Sadly, there were also moments that weighed heavily. It has been hard to fully switch off from the wider world, especially as a social media manager. When things feel awful on a global scale, it’s impossible not to absorb it when you’re immersed in news, commentary, and constant updates every day. Even when you step back personally, the noise doesn’t really stop, and that constant exposure definitely takes its toll.
A particularly sad moment was felt closer to home this year.
Birmingham mourned the loss of Ozzy Osbourne shortly after his final show, and I joined thousands lining the streets for his funeral procession. It was surreal… only weeks earlier the city had been buzzing with excitement about his return with Sabbath, and suddenly people were gathering to say goodbye. Even now, flowers and tributes are still appearing around the city.

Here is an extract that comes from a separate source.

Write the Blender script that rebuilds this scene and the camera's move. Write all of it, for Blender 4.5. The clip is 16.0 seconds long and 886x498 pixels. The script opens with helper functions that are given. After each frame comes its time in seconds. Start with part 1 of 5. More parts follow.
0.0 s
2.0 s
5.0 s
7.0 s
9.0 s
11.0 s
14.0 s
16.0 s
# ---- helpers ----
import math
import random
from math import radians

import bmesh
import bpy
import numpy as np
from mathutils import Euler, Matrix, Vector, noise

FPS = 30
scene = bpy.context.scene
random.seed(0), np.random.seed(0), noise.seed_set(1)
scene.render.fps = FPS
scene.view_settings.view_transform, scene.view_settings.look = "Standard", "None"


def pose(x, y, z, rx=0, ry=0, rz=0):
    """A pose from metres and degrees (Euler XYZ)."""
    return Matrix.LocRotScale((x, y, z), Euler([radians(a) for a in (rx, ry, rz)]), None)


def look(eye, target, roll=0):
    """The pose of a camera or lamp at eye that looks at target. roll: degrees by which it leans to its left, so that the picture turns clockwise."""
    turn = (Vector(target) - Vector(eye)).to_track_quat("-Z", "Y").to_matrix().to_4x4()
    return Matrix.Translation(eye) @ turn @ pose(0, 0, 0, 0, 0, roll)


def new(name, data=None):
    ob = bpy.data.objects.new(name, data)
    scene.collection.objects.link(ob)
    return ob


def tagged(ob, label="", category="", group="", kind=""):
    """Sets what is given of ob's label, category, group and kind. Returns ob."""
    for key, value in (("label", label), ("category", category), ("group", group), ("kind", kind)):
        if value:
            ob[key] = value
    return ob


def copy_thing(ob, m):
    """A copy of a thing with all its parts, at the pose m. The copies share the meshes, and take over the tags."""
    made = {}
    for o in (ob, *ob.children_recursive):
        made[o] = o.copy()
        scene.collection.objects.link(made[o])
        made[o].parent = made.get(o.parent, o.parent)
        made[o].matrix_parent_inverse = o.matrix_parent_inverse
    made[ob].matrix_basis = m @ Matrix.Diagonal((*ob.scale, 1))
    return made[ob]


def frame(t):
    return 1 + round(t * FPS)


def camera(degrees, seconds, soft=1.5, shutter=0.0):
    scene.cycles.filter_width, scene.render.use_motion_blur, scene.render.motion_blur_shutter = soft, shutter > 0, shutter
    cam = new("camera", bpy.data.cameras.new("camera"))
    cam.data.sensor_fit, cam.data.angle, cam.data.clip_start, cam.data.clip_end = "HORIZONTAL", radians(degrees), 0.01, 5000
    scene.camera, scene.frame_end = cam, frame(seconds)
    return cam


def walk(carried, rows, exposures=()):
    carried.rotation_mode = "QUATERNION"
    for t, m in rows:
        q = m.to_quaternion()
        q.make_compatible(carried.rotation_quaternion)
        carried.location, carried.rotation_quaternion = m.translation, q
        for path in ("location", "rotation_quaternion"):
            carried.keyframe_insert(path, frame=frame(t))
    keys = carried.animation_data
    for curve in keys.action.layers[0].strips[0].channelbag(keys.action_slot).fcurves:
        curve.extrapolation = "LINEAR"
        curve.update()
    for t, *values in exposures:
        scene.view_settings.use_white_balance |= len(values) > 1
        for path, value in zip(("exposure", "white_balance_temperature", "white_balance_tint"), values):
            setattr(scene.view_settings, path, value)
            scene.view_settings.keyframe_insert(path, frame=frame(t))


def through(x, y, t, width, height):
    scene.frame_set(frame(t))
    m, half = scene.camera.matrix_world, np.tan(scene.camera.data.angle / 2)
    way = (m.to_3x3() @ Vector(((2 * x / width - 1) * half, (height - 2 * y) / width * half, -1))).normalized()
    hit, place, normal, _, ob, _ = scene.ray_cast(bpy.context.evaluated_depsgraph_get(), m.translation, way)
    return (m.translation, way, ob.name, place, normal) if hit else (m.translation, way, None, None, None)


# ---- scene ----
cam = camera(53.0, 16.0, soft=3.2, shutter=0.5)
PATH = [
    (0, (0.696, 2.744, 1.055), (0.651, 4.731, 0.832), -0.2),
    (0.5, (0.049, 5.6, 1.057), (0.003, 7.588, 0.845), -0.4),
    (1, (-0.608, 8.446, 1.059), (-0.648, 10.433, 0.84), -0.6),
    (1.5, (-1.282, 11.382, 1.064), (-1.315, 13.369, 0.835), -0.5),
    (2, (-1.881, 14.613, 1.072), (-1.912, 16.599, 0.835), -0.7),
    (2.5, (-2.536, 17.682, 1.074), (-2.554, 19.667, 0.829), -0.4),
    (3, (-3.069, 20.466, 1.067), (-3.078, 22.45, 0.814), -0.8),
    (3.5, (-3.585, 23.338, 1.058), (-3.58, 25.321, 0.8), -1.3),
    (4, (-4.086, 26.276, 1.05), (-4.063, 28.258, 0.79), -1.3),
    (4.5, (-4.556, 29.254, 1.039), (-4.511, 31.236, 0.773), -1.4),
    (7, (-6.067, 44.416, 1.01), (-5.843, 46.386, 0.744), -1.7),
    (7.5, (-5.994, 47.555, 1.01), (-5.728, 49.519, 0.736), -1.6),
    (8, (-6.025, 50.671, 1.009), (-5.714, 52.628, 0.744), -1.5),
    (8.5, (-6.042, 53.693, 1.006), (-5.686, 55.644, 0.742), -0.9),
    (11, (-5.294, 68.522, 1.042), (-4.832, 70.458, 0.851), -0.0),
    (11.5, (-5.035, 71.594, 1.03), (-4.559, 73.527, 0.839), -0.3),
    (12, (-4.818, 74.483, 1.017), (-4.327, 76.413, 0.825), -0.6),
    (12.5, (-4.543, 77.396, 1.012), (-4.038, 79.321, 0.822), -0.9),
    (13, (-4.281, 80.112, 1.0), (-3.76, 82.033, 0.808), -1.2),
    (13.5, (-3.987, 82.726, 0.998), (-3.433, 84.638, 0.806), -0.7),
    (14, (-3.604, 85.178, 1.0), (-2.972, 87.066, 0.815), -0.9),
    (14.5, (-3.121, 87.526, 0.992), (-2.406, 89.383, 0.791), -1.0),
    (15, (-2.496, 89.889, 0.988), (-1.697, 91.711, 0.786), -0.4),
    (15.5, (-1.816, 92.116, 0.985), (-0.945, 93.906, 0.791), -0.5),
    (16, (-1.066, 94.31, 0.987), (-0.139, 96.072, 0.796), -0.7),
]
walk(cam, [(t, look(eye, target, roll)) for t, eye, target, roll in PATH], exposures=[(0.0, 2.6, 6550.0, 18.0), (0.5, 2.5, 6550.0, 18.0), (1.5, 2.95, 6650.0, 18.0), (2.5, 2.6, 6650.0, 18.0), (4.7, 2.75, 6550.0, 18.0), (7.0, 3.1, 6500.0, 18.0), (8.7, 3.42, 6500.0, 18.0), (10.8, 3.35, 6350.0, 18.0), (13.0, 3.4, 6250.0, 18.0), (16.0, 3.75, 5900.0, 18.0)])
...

Not long after that, I lost my little friend. It was devastating, and even months later I still struggle when his name comes up. I’m grateful for the time we had and the memories we made, but it’s been one of the most heartbreaking losses I’ve ever experienced. I miss him terribly.
And there have undoubtedly been quite a few challenging periods throughout the year, both personally and professionally. I’ve had to reset and cut back on several occasions when things became overwhelming, or when people behaved badly and crossed boundaries. It hasn’t always been comfortable, but stepping back when necessary has been an important act of self-preservation, and a reminder that protecting my energy matters just as much as pushing forward.

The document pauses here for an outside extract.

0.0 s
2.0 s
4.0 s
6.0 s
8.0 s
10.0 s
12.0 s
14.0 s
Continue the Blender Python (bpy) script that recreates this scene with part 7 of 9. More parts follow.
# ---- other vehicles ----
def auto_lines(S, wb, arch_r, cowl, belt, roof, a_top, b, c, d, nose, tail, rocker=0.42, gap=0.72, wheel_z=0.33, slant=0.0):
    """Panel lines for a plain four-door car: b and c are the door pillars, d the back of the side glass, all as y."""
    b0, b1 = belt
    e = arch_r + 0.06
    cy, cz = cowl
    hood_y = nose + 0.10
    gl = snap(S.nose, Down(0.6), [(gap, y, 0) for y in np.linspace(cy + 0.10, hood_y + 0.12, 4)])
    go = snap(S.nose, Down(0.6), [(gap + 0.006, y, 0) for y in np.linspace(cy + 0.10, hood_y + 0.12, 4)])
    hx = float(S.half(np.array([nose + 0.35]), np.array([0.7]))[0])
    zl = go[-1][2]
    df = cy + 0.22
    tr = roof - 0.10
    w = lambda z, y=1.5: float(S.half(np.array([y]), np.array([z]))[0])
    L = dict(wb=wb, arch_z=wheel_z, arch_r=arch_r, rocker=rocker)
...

However, I feel like the year is ending with the same sense of peace in which it started, which feels like a solid place to end, and a steady enough place to start again.
And with this, I feel comfortable enough to say out loud that 2026 is the big one. Not because everything suddenly feels easy, but because it’s the year where I plan to go all out. I have kept things small and manageable for the last few years (which has been necessary), but 2026 feels like the point where I finally am allowed to give myself permission to aim higher. Armed with my 45 Before 45 list, I don’t expect everything to fall neatly into place, but I do plan to properly and fully commit to the really big goals that I have been quietly working towards and see how far I can actually take them.
Happy New Year to you all. I hope that you have a fabulous 2026 – thanks for sticking with me.